What are we to make of the brief and enigmatic tale of Enoch (Gen 5:21-24)? What do “walked with God,” “was not,” and “God took him” mean?

Let us take these three descriptions of Enoch apart. Enoch was not the only one in the Bible who is said to have “walked with God,” or to have “walked before God,” but it is certainly remarkable that the text says twice that Enoch walked with God (Gen 5:22, 24). The first time, the text says he did so “after he began Methuselah three hundred years,” which seems to imply that Enoch made some manner of improvement after the birth of his son. In any event, throughout the Bible, such metaphors are used to describe, essentially, a God-fearing, faithful, and righteous person. Noah also “walked with God (6:9), and Abram was invited to “walk before me” (17:1). Next, what of the rather enigmatic phrase that Enoch “was not” (אַיִן, ayin)? As Matthew Henry puts it, this probably means Enoch “was not to be found.” I might add: he was not among his fellow men, probably nowhere on earth, and very probably not anywhere in ordinary spacetime.
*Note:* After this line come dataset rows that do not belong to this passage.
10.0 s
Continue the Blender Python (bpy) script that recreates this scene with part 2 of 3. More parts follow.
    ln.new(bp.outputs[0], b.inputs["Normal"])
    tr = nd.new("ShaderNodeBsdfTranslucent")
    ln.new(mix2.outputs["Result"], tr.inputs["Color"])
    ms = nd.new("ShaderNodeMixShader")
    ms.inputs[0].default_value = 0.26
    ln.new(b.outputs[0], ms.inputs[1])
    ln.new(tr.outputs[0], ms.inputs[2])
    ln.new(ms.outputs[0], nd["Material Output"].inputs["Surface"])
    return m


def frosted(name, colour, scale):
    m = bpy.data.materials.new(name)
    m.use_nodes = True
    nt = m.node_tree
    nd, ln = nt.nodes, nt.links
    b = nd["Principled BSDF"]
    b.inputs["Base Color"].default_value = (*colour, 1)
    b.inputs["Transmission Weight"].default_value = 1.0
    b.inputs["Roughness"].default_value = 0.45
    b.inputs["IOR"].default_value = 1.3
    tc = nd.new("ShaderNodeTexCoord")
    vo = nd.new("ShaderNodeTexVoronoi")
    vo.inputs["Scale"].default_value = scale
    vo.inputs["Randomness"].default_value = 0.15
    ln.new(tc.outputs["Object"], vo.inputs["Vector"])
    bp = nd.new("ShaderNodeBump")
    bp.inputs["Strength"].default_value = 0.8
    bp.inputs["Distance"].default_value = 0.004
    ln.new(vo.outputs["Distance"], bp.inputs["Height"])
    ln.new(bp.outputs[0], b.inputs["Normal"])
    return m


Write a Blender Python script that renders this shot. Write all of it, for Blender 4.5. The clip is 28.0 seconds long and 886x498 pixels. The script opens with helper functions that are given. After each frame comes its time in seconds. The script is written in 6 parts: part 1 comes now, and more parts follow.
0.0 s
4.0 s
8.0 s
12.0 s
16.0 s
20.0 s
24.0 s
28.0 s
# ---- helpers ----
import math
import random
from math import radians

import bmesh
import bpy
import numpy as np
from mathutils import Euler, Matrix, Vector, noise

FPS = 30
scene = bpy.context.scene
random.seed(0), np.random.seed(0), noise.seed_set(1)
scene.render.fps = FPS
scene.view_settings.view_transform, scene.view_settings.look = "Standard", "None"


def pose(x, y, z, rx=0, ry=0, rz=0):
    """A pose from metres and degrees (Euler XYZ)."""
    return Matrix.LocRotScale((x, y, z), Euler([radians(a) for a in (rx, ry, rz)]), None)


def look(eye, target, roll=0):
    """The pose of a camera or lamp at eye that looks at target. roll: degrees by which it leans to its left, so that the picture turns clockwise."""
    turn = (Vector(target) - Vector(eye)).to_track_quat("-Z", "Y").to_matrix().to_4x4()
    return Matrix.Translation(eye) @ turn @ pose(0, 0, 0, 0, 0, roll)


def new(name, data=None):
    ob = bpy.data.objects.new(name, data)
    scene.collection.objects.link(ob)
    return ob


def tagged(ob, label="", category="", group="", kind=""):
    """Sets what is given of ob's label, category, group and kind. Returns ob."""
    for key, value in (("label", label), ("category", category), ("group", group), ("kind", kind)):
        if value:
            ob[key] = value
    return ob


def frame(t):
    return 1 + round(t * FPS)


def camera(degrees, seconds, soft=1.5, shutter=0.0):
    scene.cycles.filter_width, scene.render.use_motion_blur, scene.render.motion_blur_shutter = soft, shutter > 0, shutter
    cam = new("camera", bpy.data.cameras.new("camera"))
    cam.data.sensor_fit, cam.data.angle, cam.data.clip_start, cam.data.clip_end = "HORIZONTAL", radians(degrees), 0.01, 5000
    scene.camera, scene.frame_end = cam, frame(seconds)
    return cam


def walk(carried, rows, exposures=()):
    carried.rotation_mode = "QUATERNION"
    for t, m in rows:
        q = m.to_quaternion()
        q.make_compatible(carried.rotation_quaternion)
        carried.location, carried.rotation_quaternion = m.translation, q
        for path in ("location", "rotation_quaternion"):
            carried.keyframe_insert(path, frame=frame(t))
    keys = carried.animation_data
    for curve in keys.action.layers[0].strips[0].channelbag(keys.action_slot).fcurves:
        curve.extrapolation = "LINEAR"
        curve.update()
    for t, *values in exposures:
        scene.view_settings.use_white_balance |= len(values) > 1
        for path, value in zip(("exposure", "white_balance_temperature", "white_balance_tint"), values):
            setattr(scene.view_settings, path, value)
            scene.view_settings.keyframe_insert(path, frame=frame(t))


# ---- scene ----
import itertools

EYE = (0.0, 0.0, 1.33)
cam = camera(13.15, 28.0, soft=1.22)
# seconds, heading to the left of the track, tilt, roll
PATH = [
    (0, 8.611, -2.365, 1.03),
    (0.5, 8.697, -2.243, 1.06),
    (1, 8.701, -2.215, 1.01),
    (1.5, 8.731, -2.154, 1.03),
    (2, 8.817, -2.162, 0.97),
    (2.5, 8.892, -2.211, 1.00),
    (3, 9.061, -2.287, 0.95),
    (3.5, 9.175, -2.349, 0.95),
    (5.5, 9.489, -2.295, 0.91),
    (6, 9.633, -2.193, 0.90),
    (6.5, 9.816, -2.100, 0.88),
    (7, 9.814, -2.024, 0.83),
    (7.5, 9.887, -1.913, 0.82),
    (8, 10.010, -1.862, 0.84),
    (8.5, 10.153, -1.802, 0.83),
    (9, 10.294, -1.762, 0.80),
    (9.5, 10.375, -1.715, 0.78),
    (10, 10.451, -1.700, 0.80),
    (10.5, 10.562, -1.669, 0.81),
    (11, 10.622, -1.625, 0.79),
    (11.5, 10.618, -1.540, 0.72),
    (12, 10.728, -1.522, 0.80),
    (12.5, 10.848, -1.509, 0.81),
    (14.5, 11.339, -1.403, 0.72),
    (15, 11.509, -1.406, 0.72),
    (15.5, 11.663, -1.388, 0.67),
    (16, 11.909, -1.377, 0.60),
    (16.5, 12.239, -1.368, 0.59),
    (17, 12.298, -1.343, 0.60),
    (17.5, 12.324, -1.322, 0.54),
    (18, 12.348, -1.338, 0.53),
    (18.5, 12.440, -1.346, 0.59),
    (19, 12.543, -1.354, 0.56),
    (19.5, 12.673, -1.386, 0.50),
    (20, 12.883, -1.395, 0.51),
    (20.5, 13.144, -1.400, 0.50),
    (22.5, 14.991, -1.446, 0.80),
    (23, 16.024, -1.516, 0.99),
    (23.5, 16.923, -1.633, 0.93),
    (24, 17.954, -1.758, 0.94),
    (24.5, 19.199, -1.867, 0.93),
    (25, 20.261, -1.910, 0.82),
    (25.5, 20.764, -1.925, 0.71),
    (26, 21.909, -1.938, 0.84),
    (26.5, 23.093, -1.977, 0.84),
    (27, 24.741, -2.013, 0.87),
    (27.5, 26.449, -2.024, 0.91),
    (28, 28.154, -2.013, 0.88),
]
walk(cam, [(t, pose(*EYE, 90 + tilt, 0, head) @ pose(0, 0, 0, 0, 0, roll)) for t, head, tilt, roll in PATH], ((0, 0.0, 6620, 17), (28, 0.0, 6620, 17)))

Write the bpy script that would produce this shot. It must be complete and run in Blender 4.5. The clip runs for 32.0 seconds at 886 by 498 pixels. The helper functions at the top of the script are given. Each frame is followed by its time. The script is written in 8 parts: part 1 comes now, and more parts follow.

Then we have the very terse explanation: “for God took him.” (5:24) A name is later put on the mystery: “By faith Enoch was translated that he should not see death; and was not found, because God had translated him: for before his translation he had this testimony, that he pleased God.” (Heb. 11:5) This might have happened in the way that happened with Elijah (2 Kings 2:11: “by a whirlwind” and in “a chariot of fire”) or Jesus (e.g., Luke 24:51; he was “carried up into heaven”).